Example 12. Consider two normal trapezoidal fuzzy numbers, A₁ = (0.1,0.2,0.3,0.5;1) and A₂ = (−0.5,−0.3,−0.2,−0.1;1) (Figure 16). The final ranking is A₂ ≻ A₁. This example shows that the proposed method can be used to rank positive and negative fuzzy numbers.

Example 13. Consider three normal trapezoidal fuzzy numbers, A₁ = (0.1,0.2,0.3,0.5;1), A₂ = (0.1,0.3,0.5,0.6;1), and A₃ = (0.2,0.3,0.6,0.7;1) (Figure 17). The final ranking is. A₁ ≺ A₂ ≺ A₃. This example reveals that the proposed method be used to rank sets comprising more than two fuzzy numbers.

4.2. Comparison

For objective comparison, fuzzy sets are adopted from Chen & Chen (2007). This section presents a comparison of the proposed method based on ranking score (RS) with the methods based on maximizing and minimizing set method (E_T) Chen (1985); deviation degree (DD) Wang et al., (2009); area ranking based on positive and negative ideal points (RIA) Wang & Luo (2009); revised method of deviation degree (RDD) Asady (2010); areas on the left and right sides of fuzzy number (SLR) Nejad & Mashinchi (2011); and the value and angle in the epsilon-deviation degree (MEDD) Chutia (2017), the final ranking results and comparison are presented in Table 2 where R is final ranking.

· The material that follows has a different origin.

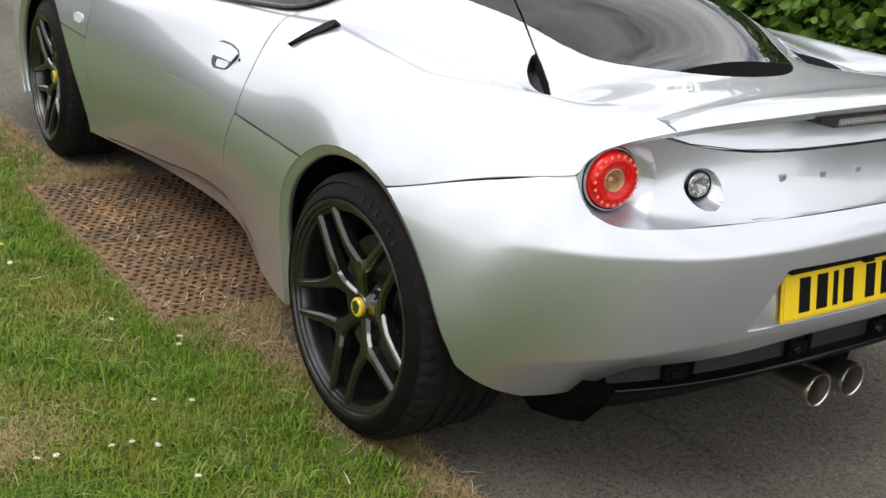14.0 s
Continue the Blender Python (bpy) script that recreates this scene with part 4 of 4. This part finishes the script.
for s in (1, -1):
    rim_line = [(.990, .752), (.980, .761), (.962, .766), (.90, .768), (.850, .761), (.837, .753), (.838, .746), (.852, .722), (.866, .706), (.885, .698), (.952, .689), (.974, .694), (.986, .706), (.990, .722)]
    recess = part("handle_recess", mirrored(plaque(rim_line[::-1], .0014, .006), s), GLOSS_BLACK, doors[s], "dark recess behind the door handle")
    part("recess_floor", mirrored(plaque([(.950, .716), (.872, .723), (.872, .712), (.886, .702), (.938, .696), (.950, .702)], .0024, .004), s), PAINT, recess)
    part("door_handle", mirrored(plaque([(.987, .722), (.987, .751), (.978, .758), (.962, .7625), (.90, .7645), (.852, .758), (.8405, .7515), (.8415, .746), (.853, .728)], .0075, .008), s), PAINT, doors[s], "silver flap door handle")
    part("key_hole", mirrored(plaque(rounded(.816, .735, .824, .744, .0035), .0015, .004), s), BLACK, doors[s])
    foot = bmesh.new()
    tube(foot, [(s * (skin_x(y, z) - .001), y, z) for y, z in ((y, float(np.interp(y, [.80, .94, 1.0, 1.1, 1.25, 1.44, 1.9], [.268, .294, .298, .293, .276, .248, .205]))) for y in np.linspace(.935, 1.92, 40))], .0026, 6)
    part("door_seal", foot, BLACK, doors[s])
    part("side_indicator", mirrored(plaque(rounded(1.975, .617, 2.050, .650, .016), .005, .010), s), INDICATOR, car, "small clear side indicator")
    slit = bmesh.new()
    outline = [(.774, .600, .835), (.748, .564, .869), (.719, .538, .895), (.697, .522, .912), (.690, .508, .917), (.694, .490, .915), (.705, .477, .909), (.720, .475, .898), (.738, .484, .886), (.756, .528, .865), (.768, .577, .844)]
    tip, end = Vector(outline[0]), Vector((.694, .492, .917))
    axis = (end - tip).normalized()
    slim = []
    for p in outline:
        along = tip + axis * (Vector(p) - tip).dot(axis)
        slim.append(along.lerp(Vector(p), .72) + Vector((.0065, -.030, .0005)))
    outline = [tuple(p) for p in slim]
    top = [slit.verts.new((x + .0045, y, z + .0035)) for x, y, z in outline]
    low = [slit.verts.new((x - .012, y, z - .010)) for x, y, z in outline]
    slit.faces.new(top)
    for i in range(len(top)):
        j = (i + 1) % len(top)
        slit.faces.new((top[i], low[i], low[j], top[j]))
    part("side_intake", mirrored(slit, s), BLACK, car, "dark blade-shaped side air intake")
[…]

Table 2 illustrates that the final ranking of Set 7 by the proposed method is consistent with the rankings generated by the methods based on revised method of deviation degree (RDD), the areas on the left and right sides of fuzzy number (SLR), and the value and angle in the epsilon-deviation degree (MEDD); thus, our method is intuitive for ranking nonnormal fuzzy numbers. The methods based on maximizing set and minimizing set (U_T), the area ranking based on positive and negative ideal points (RIA) equally rank the fuzzy numbers, which is counterintuitive because the two fuzzy numbers share the same score support but differ in height. Furthermore, the final ranking based on deviation degree (DD) is unreasonable because the fuzzy number with lower height has a higher ranking, making it counterintuitive. These final rankings of Sets 5, 6, 8, and 9 generated by proposed method are consistent with those by the other methods. The final ranking of Set 10 is the same as that generated by most other methods, namely, maximizing set and minimizing set (U_T), the area ranking based on positive and negative ideal points (RIA), the revised method of deviation degree (RDD), and the value and angle in the epsilon-deviation degree (MEDD). Thus, the final ranking generated by proposed method is consistent with those of other methods for normal fuzzy numbers. Additionally, the proposed method can be used to rank the nonnormal fuzzy numbers described in Set 7 without normalization or height minimization ($\min w_i$).

5. Conclusion

This paper proposes an approach for ranking generalized fuzzy numbers on the basis of a normalized height coefficient and benefit and cost areas. In this method, the left area denotes the area from x_min to $x_{A_i}^L$ and is bounded by the maximizing membership function f_M and minimizing membership function f_G. The right area denotes the area from x_max to $x_{A_i}^R$ and is bounded by the maximizing membership function f_M and minimizing membership function f_G.$S_{A_i}^L$ is considered as the benefit, larger is better. $S_{A_i}^R$ is considered as the cost, smaller is better. In other words, larger $S_{A_i}^L$ and smaller $S_{A_i}^R$ mean bigger fuzzy number A_i. The normalized height coefficient is designed to reflect the influence of the height of fuzzy numbers on the final ranking score. The higher the normalized height coefficient of a fuzzy number, the higher its ranking is. The numerical example and comparison presented herein demonstrate the feasibility and robustness of the proposed method.

The proposed ranking method can be applied to fuzzy multicriteria decision-making MCsDM to support decision-makers to select the best alternative. Future research can extend this ranking method to develop other ranking methods for fuzzy numbers, including interval type-2 fuzzy numbers, intuitionistic fuzzy numbers and hesitant fuzzy numbers etc., to solve more complex decision-making problems in practice.